Journal of the Korean Society of Mineral and Energy Resources Engineers ISSN:2288-0291(Print) 2288-2790(Online) 한국자원공학회지

Rock mass contains discontinuities and these discontinuities have a significant influence on the stability of an underground opening. To analyze the influence of the discontinuities, a discrete joint element analysis needs to be performed with consideration of realistic rock joint properties. In this study, a constitutive model for numerical modeling of the shear behavior of rough rock joints was presented and shear behavior of rock joint was simulated. Discrete finite joint element with zero thickness and six nodes is constructed.

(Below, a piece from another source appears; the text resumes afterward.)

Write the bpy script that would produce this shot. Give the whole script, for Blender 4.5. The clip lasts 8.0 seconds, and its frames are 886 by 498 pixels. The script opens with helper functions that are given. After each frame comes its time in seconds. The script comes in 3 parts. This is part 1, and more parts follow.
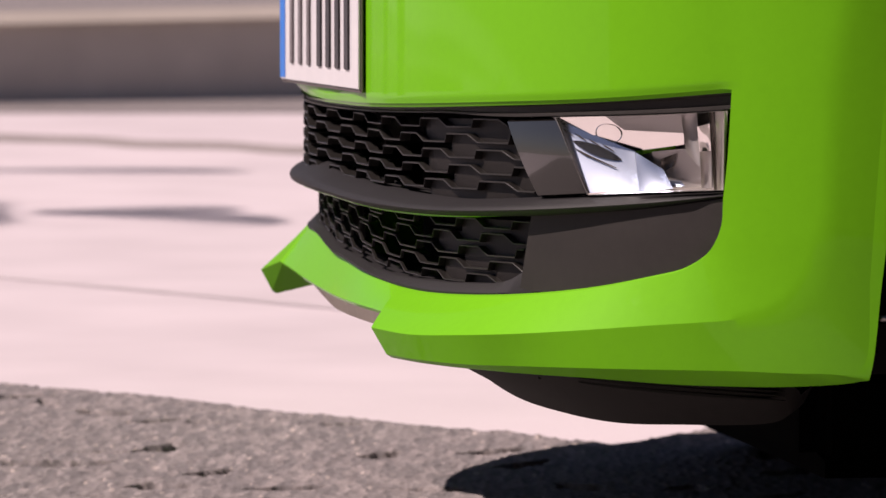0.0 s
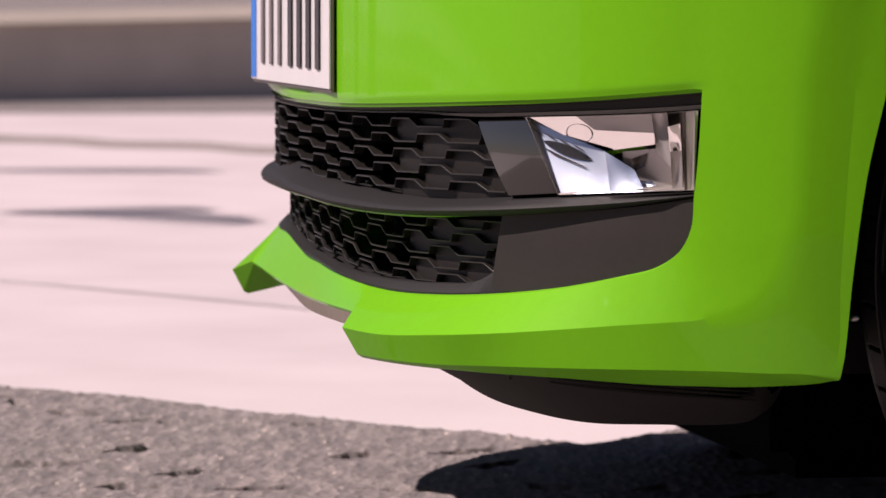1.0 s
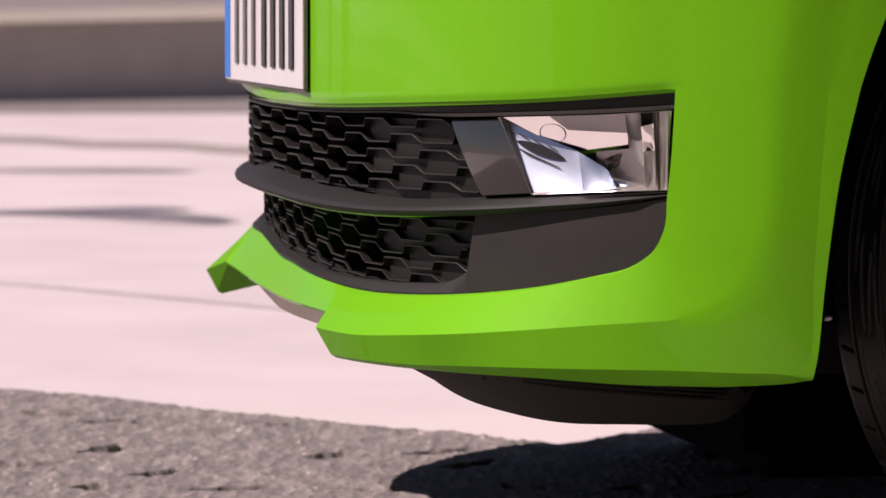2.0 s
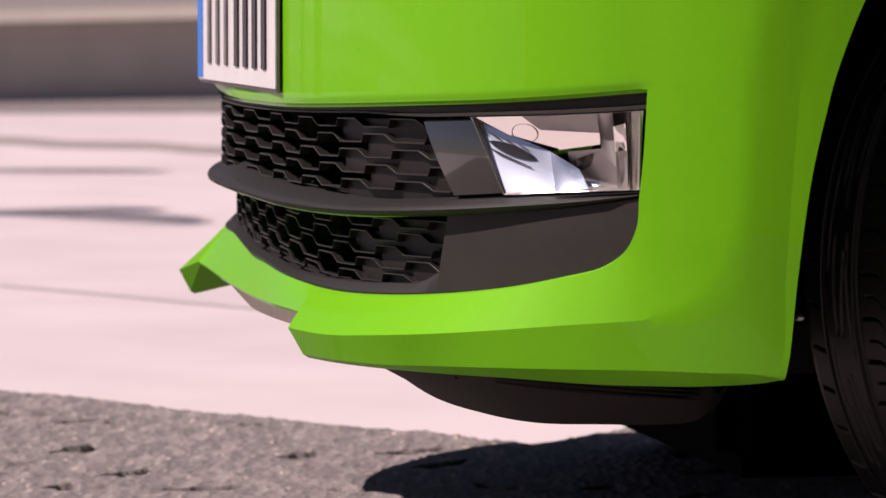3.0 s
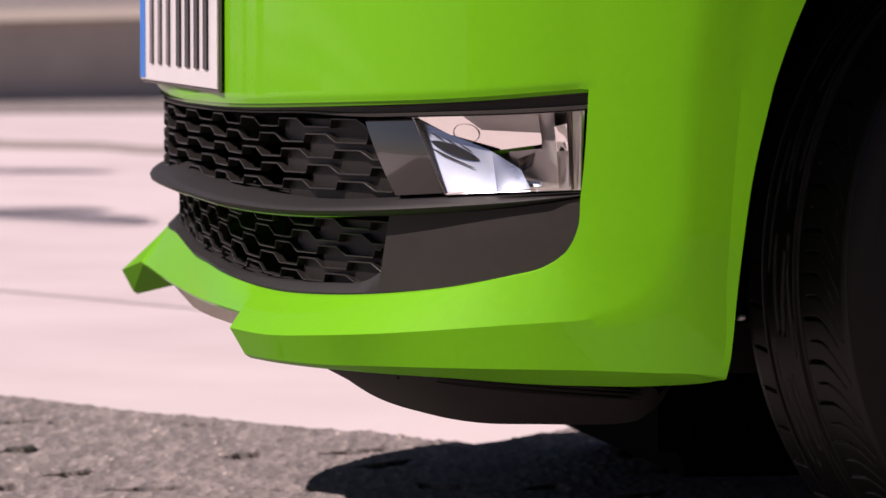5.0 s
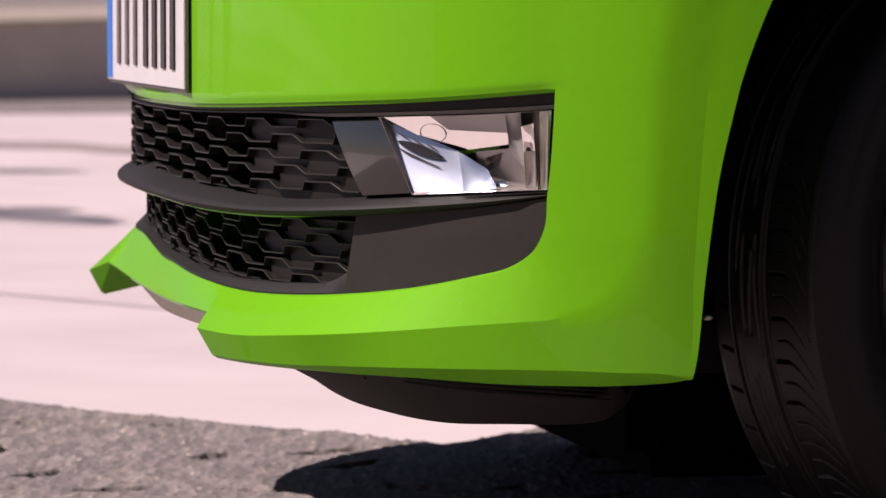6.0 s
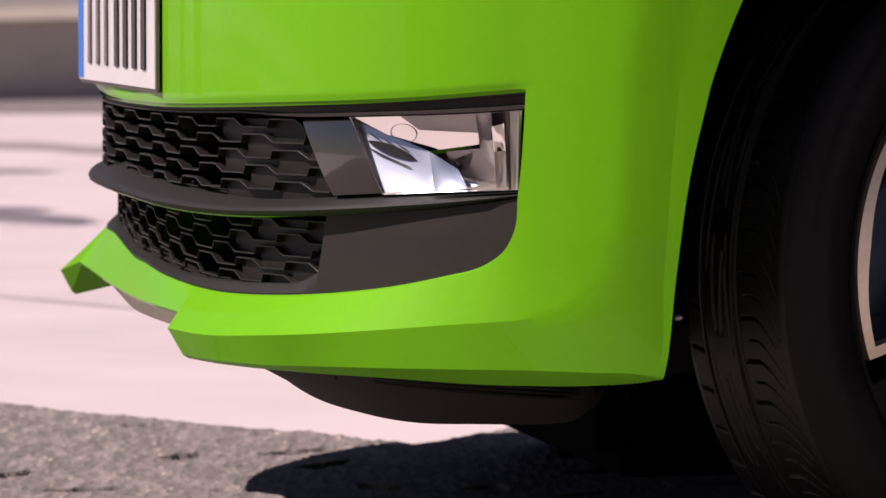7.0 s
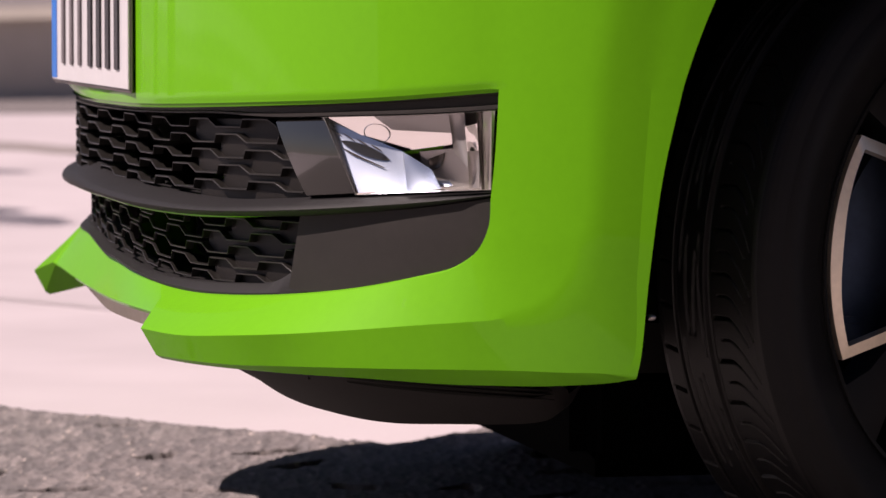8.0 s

The fundamental assumptions were based on the classical elasto-plastic theory. The elastic behavior is represented by the shear and normal stiffnesses. To calculate the plastic displacements after yielding, the non-associated flow rule is adopted. Maksimovic\\\'s equation and empirical-joint strength formula proposed by Lee Sangdon & Lee Chung-In are used for yield and plastic potential functions. The changes of the joint roughness angle that occurred in pre- and post-peak shear strength curve were approximated by simple power expressions which are functions of accumulated tangential plastic work. Using discrete joint element, shear behavior of rock joint was simulated numerically. The results of the simulation showed that the proposed model could reproduce conspicuous phenomena commonly encountered in actual shear test of rock joints such as the hardening and softening phenomena and residual strength.